The group owns two career starts between them, both by Johnson last season.

"We’re going to grow together," said Dillard, who is working at center. "I think that will help us excel when it comes to fall camp. Everyone has reps; everyone has a chance to improve and get better each day."

Improvement is the key goal.

With the departure of five regular starters after last season, when McElwain took over he knew the offensive line was going to be thin. The Gators are shuffling players around to evaluate their strengths and weaknesses and relying on walk-ons such as Nick Davis to take significant reps.

Davis, the son of former UF offensive line coach Tim Davis, is working behind Dillard as the second-team center.

No one is standing around.

"I tell you what, they’re trying their tails off for the lack of numbers," McElwain said. "It’s one of those things. You’ve got to play the hand you’re dealt. And right now, quite honestly, the hand we were dealt is really insufficient at some of the areas. So we’re going to make the best of it.

"We’ll do what we have to do, and you know, find out what those guys can do and let’s do it best."

The Gators lost starters Max Garcia, Chaz Green, D.J. Humphries, Trenton Brown and part-time starter Tyler Moore from last season’s line.
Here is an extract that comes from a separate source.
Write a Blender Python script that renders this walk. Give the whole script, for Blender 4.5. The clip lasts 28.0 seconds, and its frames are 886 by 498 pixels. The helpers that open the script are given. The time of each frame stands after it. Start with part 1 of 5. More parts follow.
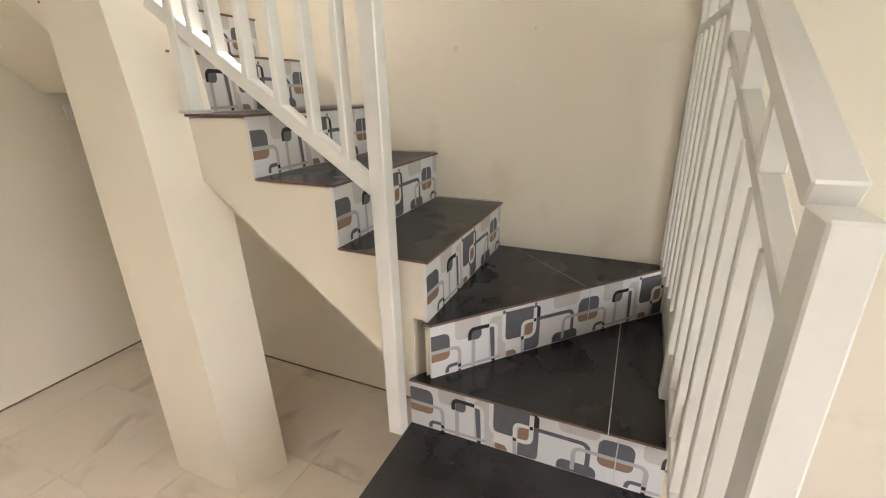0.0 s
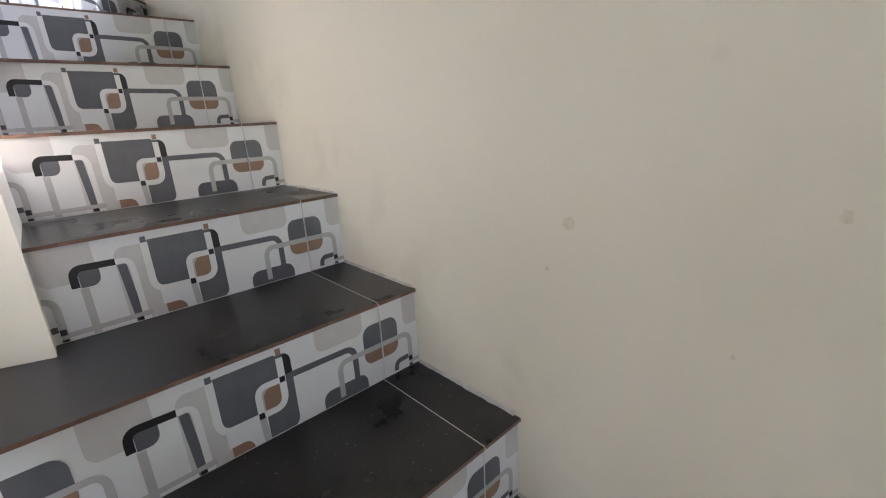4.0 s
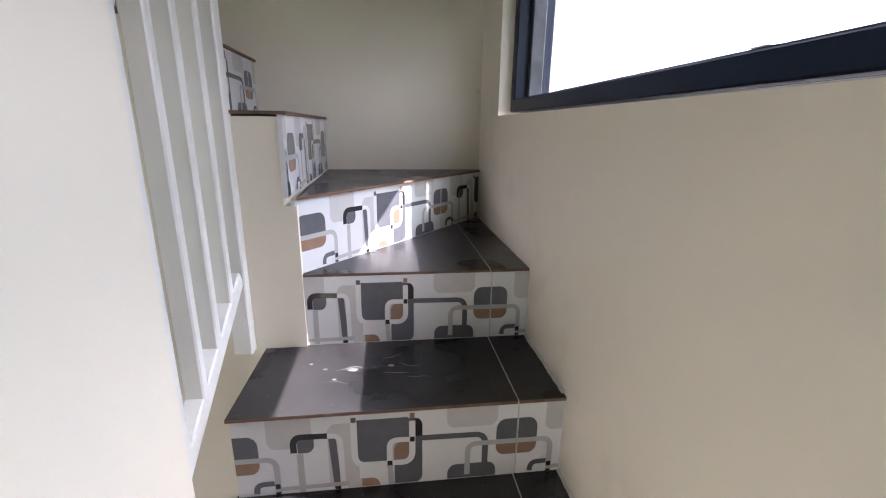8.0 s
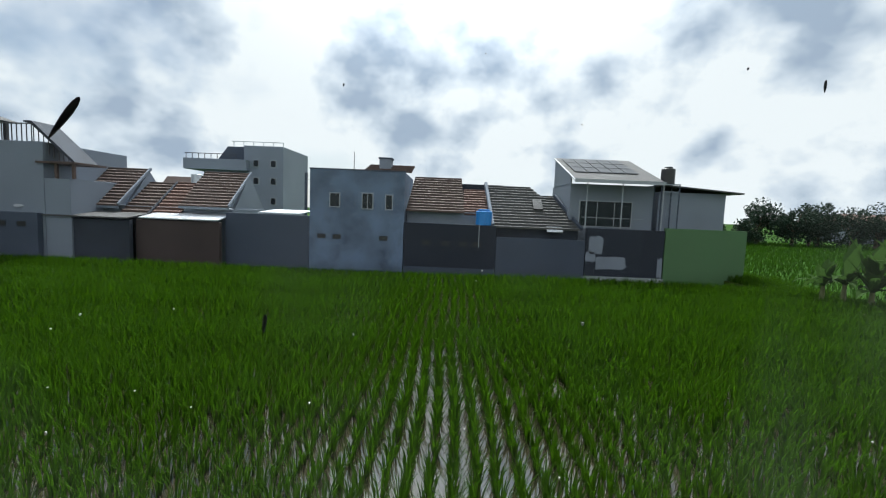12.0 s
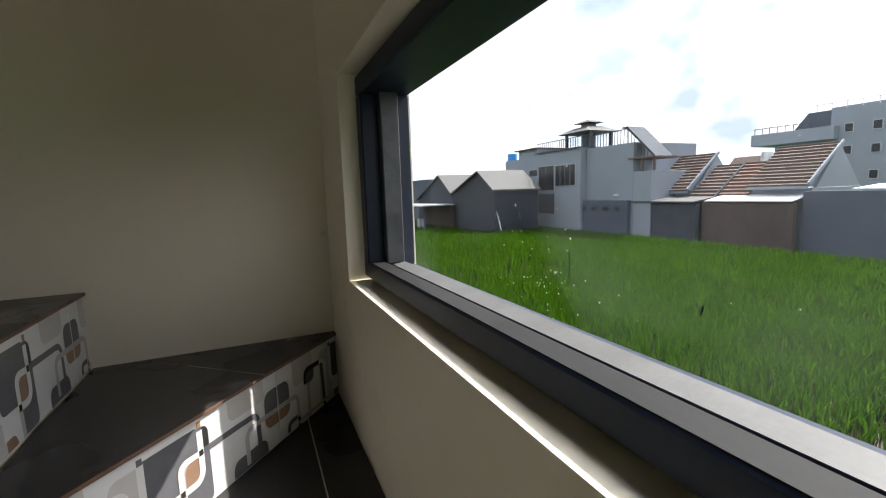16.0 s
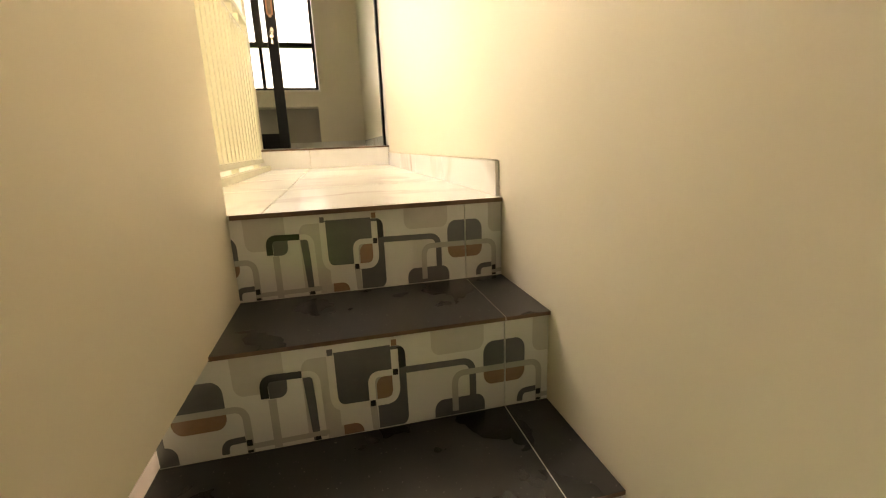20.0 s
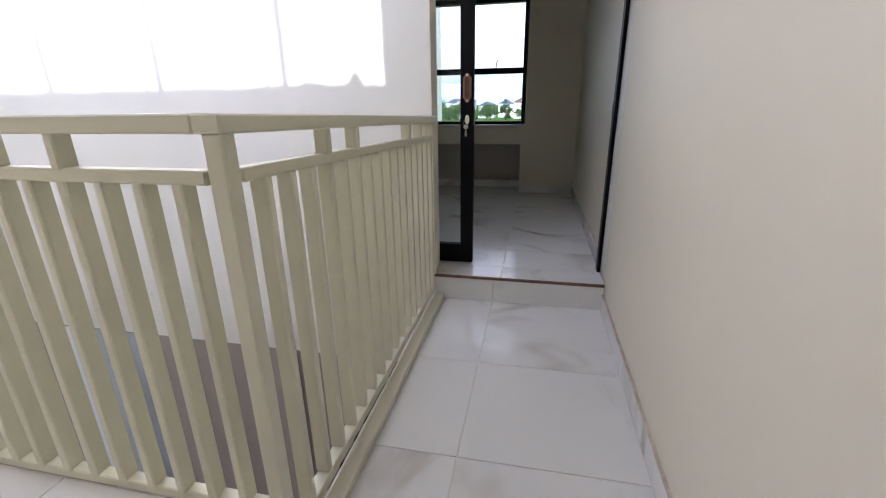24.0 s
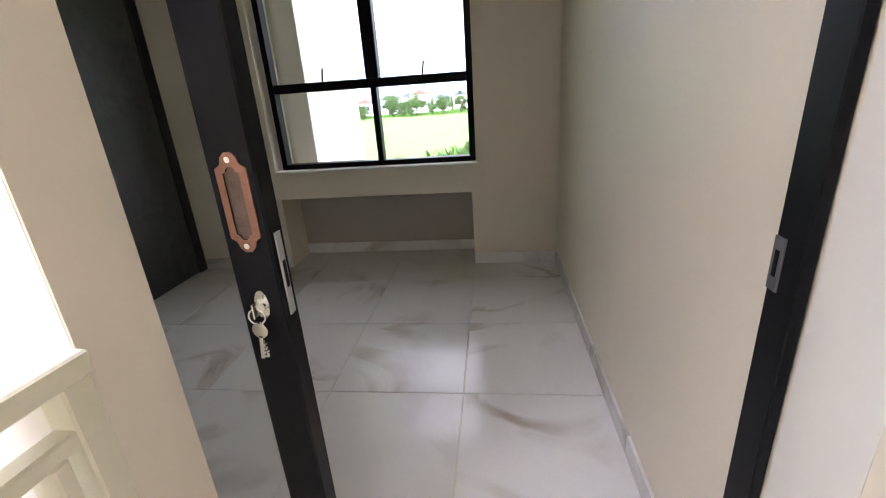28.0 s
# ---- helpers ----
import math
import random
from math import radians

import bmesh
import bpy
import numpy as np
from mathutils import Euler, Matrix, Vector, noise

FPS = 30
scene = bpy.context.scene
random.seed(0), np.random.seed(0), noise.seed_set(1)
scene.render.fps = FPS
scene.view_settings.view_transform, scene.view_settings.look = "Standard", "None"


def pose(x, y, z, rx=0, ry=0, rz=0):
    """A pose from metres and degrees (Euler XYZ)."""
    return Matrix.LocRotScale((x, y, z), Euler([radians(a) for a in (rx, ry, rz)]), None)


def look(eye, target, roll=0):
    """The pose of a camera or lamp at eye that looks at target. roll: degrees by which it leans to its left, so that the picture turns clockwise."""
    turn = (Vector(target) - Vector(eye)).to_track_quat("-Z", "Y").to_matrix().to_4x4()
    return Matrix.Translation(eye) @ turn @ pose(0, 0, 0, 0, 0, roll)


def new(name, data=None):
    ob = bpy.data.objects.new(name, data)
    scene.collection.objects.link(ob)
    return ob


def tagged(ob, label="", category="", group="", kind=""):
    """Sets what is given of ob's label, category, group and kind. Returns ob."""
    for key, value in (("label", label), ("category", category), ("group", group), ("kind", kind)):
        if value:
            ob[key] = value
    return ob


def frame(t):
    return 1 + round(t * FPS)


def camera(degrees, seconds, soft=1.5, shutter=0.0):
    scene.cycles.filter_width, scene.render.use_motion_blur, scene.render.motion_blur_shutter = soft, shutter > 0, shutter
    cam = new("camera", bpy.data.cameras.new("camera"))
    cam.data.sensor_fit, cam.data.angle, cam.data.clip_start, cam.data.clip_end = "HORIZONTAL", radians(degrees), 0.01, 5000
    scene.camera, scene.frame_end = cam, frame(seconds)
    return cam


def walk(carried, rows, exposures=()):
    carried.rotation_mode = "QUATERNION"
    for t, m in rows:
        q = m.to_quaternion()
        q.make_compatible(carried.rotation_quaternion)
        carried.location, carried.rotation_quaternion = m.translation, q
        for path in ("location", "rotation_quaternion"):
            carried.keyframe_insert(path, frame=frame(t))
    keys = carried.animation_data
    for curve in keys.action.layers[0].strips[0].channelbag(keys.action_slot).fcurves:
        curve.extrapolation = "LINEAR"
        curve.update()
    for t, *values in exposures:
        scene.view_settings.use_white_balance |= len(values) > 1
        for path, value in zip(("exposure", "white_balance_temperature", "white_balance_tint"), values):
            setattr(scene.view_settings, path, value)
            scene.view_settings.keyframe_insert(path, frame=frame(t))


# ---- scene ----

That attrition would impact any team the following spring, but various defections during the Will Muschamp era has really made the roster thin at the position.

Recent signees Tommy Jordan (shoulder), Octavius Jackson (shoulder), Nolan Kelleher (back) and Drew Sarvary (head) ended their careers due to health concerns, and Jessamen Dunker and Trevon Young transferred.

Instead of focusing on what he doesn’t have, Summers is pushing what he does have to make the most of their opportunities this spring.

"All the guys out there are getting plenty of reps, plenty of turns, and I’m getting plenty of opportunities to coach and we’re all having a really good time," said Summers, the only assistant who was with the Gators last season. "The guys have really locked arms and realized that every man out there has to be part of what we’re doing and they’re fighting their way through it and doing a really good job.

"They fight their way through tough times, and that’s how you build the foundation of a football team. That’s really what we’re doing right now at all positions."

Redshirt sophomore Antonio Riles signed with the Gators as a defensive lineman but moved to offense last season. He didn’t play, but the experience of working with last season’s veteran group paid dividends.

Riles (6-foot-4, 312 pounds) is taking reps at tackle and guard to establish his spot in the rotation.

"I like the direction everybody is going," he said. "I think we are taking a step in the right direction. That’s a good thing knowing you are going to get some quality reps. Last year I just had to sit back and watch those guys."

No one is watching this spring. The Gators don’t have that kind of luxury.

"To try to even create kind of two groups is hard, so these guys, we’re giving them spells," McElwain said. "Just kind of the way we practice, we had to kind of totally change how we will normally practice here in the future. And yet, that’s no excuse. It’s what we have, and those guys are battling their tails off and learning and giving us an opportunity to execute some offense."